The NPL ratio has increased from 9.3 per cent at the end of 2017 to 10.3 per cent at the end of 2018.

Most NPLs are in SoCBs, with the end-2018 ratio standing at 30 per cent.

"The published NPL ratio likely underestimates potential problems in the banking sector," IMF noted.

To achieve a sizeable NPL reduction, it recommended more fundamental reforms, including better credit risk management and strengthened regulatory enforcement.

The multilateral lender, however, said the high level of stressed assets limits banks' ability to engage in new lending and also restricts access to credit.

The worsening asset quality reflects a combination of factors like poor diligence and compliance with risk management practices, according to the report.

It also advised the authorities concerned to take prompt actions to address the banking sector's financial stability as well as associated fiscal risks.

While banks' credit to the private sector remains at around 40 per cent of the gross domestic product (GDP), total stressed advances are almost 9.0 per cent of GDP.

SoCBs shortfall in required capital is at 1.0 per cent of GDP, based on the authorities' estimates.

IMF also said the financial situation in the sector continues to deteriorate despite strong economic growth of Bangladesh.

Legal systems should be strengthened to help banks recover NPLs, particularly those by wilful defaulters.

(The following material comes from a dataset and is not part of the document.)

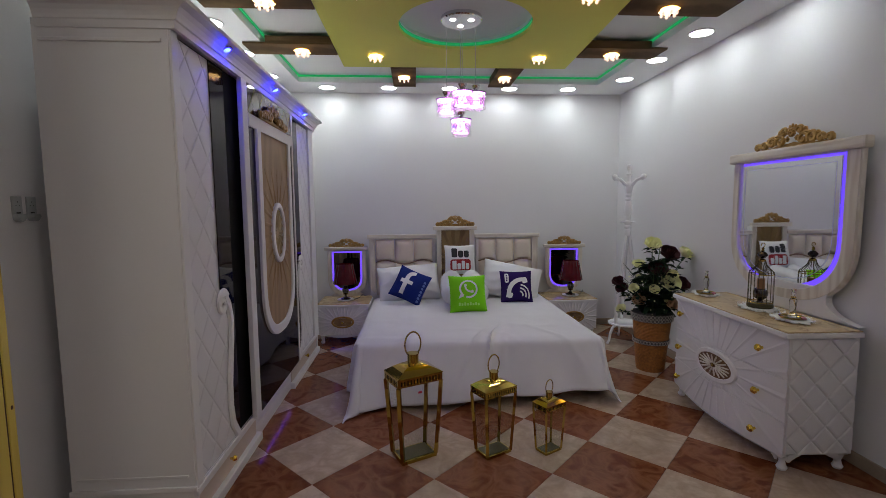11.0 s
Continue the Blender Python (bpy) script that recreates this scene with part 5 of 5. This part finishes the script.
# ---- brass lanterns ----
def lantern(label):
    ob = thing("lantern", label, "lantern", (0, 0, 0), group="brass floor lanterns")
    bw, bd, tw, td, ze = 0.105, 0.070, 0.132, 0.088, 0.455
    part("base", box(-bw - 0.004, bw + 0.004, -bd - 0.004, bd + 0.004, 0.0, 0.022, 0.003), BRASS, ob)
    part("floor_plate", box(-bw + 0.010, bw - 0.010, -bd + 0.010, bd - 0.010, 0.0222, 0.025), BRASS_DARK, ob, "dull dark brass plate")
    for sx in (-1, 1):
        for sy in (-1, 1):
            part("corner_bar", tube([(sx * bw, sy * bd, 0.02), (sx * tw, sy * td, ze)], 0.0145, 4), BRASS, ob)
    part("upper_band", prism([(-tw - 0.006, -td - 0.006), (tw + 0.006, -td - 0.006), (tw + 0.006, td + 0.006), (-tw - 0.006, td + 0.006)], 0.045, lambda u, v, w: (u, v, ze + w), 0.002), BRASS, ob)
    b = bmesh.new()
    for k in range(13):
        x = -tw + 0.016 + (2 * tw - 0.032) * k / 12
        for y in (-td - 0.0065, td + 0.0065):
            box(x - 0.003, x + 0.003, y - 0.0008, y + 0.0008, ze + 0.010, ze + 0.036, 0, b)
    for k in range(8):
        y = -td + 0.016 + (2 * td - 0.032) * k / 7
        for x in (-tw - 0.0065, tw + 0.0065):
            box(x - 0.0008, x + 0.0008, y - 0.003, y + 0.003, ze + 0.010, ze + 0.036, 0, b)
    tagged(part("vent_slots", b, BLACK, ob, "row of dark vent slots"), kind="stuff")
    # bright beads stand for the glints on the pierced band
    b = bmesh.new()
    for k in range(12):
        x = -tw + 0.027 + (2 * tw - 0.054) * k / 11
        for y in (-td - 0.0065, td + 0.0065):
            blob(b, (x, y, ze + (0.008 if k % 2 else 0.020)), 0.0042, 1)
    for k in range(7):
        y = -td + 0.026 + (2 * td - 0.052) * k / 6
        for x in (-tw - 0.0065, tw + 0.0065):
            blob(b, (x, y, ze + (0.008 if k % 2 else 0.020)), 0.0042, 1)
    tagged(part("glint_beads", b, KNOB, ob, "bright brass beads standing for glints on the pierced band", True), kind="stuff")
    b = bmesh.new()
    prof_ = [(tw + 0.008, td + 0.008, ze + 0.0455), (tw + 0.008, td + 0.008, ze + 0.050)]
    prof_ += [(0.028 + (tw - 0.022) * (1 - f), 0.028 + (td - 0.022) * (1 - f), ze + 0.050 + 0.052 * (f + 0.35 * f * (1 - f))) for f in [k / 6 for k in range(1, 7)]]
    lay = [[b.verts.new((sx * x, sy * y, z)) for sx, sy in ((-1, -1), (1, -1), (1, 1), (-1, 1))] for x, y, z in prof_]
    for a, c in zip(lay, lay[1:]):
        for i in range(4):
            b.faces.new((a[i], a[(i + 1) % 4], c[(i + 1) % 4], c[i]))
    b.faces.new(lay[0])
    b.faces.new(lay[-1])
    b.edges.ensure_lookup_table()
    ring = {v: i for l in lay for i, v in enumerate(l)}
    low = set(lay[0] + lay[1])
    for e in b.edges:
        e.smooth = ring[e.verts[0]] != ring[e.verts[1]] and not (e.verts[0] in low and e.verts[1] in low)
    part("roof", b, BRASS, ob, "domed brass roof", True)
    part("chimney", lathe([(0.032, ze + 0.100), (0.032, ze + 0.148), (0.036, ze + 0.150), (0.036, ze + 0.154), (0.0, ze + 0.156)], 24), BRASS, ob, smooth=True)
    part("ring_handle", tube([(0.050 * math.sin(a), 0, ze + 0.205 - 0.070 * math.cos(a)) for a in [radians(40 + 280 * i / 26) for i in range(27)]], 0.0046, 8), BRASS, ob, smooth=True)
    for s, ax in ((1, 0), (-1, 0), (1, 1), (-1, 1)):
        b = bmesh.new()
        if ax == 0:
            pts = [(-bw, s * bd, 0.023), (bw, s * bd, 0.023), (tw, s * td, ze - 0.001), (-tw, s * td, ze - 0.001)]
        else:
            pts = [(s * bw, -bd, 0.023), (s * bw, bd, 0.023), (s * tw, td, ze - 0.001), (s * tw, -td, ze - 0.001)]
        b.faces.new([b.verts.new(p) for p in pts])
        sol = bmesh.ops.solidify(b, geom=b.faces[:], thickness=0.002)
        part("glass_pane", b, PANE, ob, "clear glass pane").visible_shadow = False
    return ob


l0 = lantern("large polished brass lantern with clear glass panes")
l0.matrix_basis = pose(-0.118, 0.955, 0.0, 0, 0, 26)
l1 = copy_thing(l0, pose(0.345, 0.955, 0.0, 0, 0, 28))
l2 = copy_thing(l0, pose(0.672, 0.950, 0.0, 0, 0, 30))
for o, k, s in ((l1, 0.80, "medium"), (l2, 0.585, "small")):
    o.scale = (k, k, k)
    o["label"] = s + " polished brass lantern with clear glass panes"
b = box(-0.010, 0.012, -0.0830, -0.0815, 0.40, 0.412)
part("sticker", b, REDTAG, l0, "small red sticker")


# ---- floor tiles, laid diagonally ----
fl_ = thing("floor", "polished brown and beige tiles laid diagonally as a chequerboard", "floor", (0, 0, 0), kind="structure")
part("bed_of_mortar", box(-3.2, 3.8, -4.0, YB + T, -0.08, -0.004), GROUT, fl_)
H = 0.45 * math.sqrt(2) / 2
half = H - 0.0016


def tile_mesh(poly):
    b = bmesh.new()
    mu, mv = sum(p[0] for p in poly) / len(poly), sum(p[1] for p in poly) / len(poly)
    lo = [b.verts.new((u, v, -0.0045)) for u, v in poly]
    me_ = [b.verts.new((u, v, -0.0012)) for u, v in poly]
    hi = [b.verts.new((mu + (u - mu) * 0.994, mv + (v - mv) * 0.994, 0)) for u, v in poly]
    n = len(poly)
    for a, c in ((lo, me_), (me_, hi)):
        for i in range(n):
            b.faces.new((a[i], a[(i + 1) % n], c[(i + 1) % n], c[i]))
    b.faces.new(hi)
    me = bpy.data.meshes.new("tile")
    bmesh.ops.recalc_face_normals(b, faces=b.faces)
    b.to_mesh(me)
    b.free()
    return me


full = {}
for i in range(-9, 16):
    for j in range(-18, 9):
        if (i + j) % 2 == 0:
            continue
        cx, cy = -0.65 + H * i, 1.35 + H * j
        m = TILE_BROWN if i % 2 else TILE_BEIGE
        rect = (XL - 0.1, XR + 0.1, YF - T, YB + 0.1) if cy > YF - T else (-3.1, 3.7, -3.9, YF + 0.05)
        if cy + half <= rect[2] + 0.02 or cy - half >= rect[3] - 0.02 or cx + half <= rect[0] + 0.02 or cx - half >= rect[1] - 0.02:
            continue
        poly = clip([(cx - half, cy), (cx, cy - half), (cx + half, cy), (cx, cy + half)], rect[0], rect[1], -3.9, YB + 0.1)
        if len(poly) < 3:
            continue
        loc = [(u - cx, v - cy) for u, v in poly]
        whole = len(poly) == 4 and abs(poly[0][0] - cx + half) < 1e-6 and max(p[0] for p in poly) > cx + half - 1e-6 and max(p[1] for p in poly) > cy + half - 1e-6 and min(p[1] for p in poly) < cy - half + 1e-6
        if whole:
            if m.name not in full:
                full[m.name] = tile_mesh(loc)
                full[m.name].materials.append(m)
            me = full[m.name]
        else:
            me = tile_mesh(loc)
            me.materials.append(m)
        ob = new("tile", me)
        ob.location = (cx, cy, 0)
        ob.parent = fl_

IMF said further strengthening capacity and efficiency of the court could expedite the legal process.

"Banks' corporate governance needs to be strengthened. Serious graft cases point to insufficient internal control and risk management. Loan concentration limits should be observed."

About public commercial banks, IMF said the role of SoCBs needs to be reassessed.

"A limited number of SoCBs with clear public mandates could receive transparent budget support. Others should be converted to banks operating on commercial principles or closed," it recommended.

IMF also said the government should address key bottlenecks like insufficient infrastructure and governance weaknesses to promote investment.

"A strengthened macroeconomic policy framework and further diversification of economy would enhance resilience, including the ability to adjust to climate change, an important risk for future growth," it noted.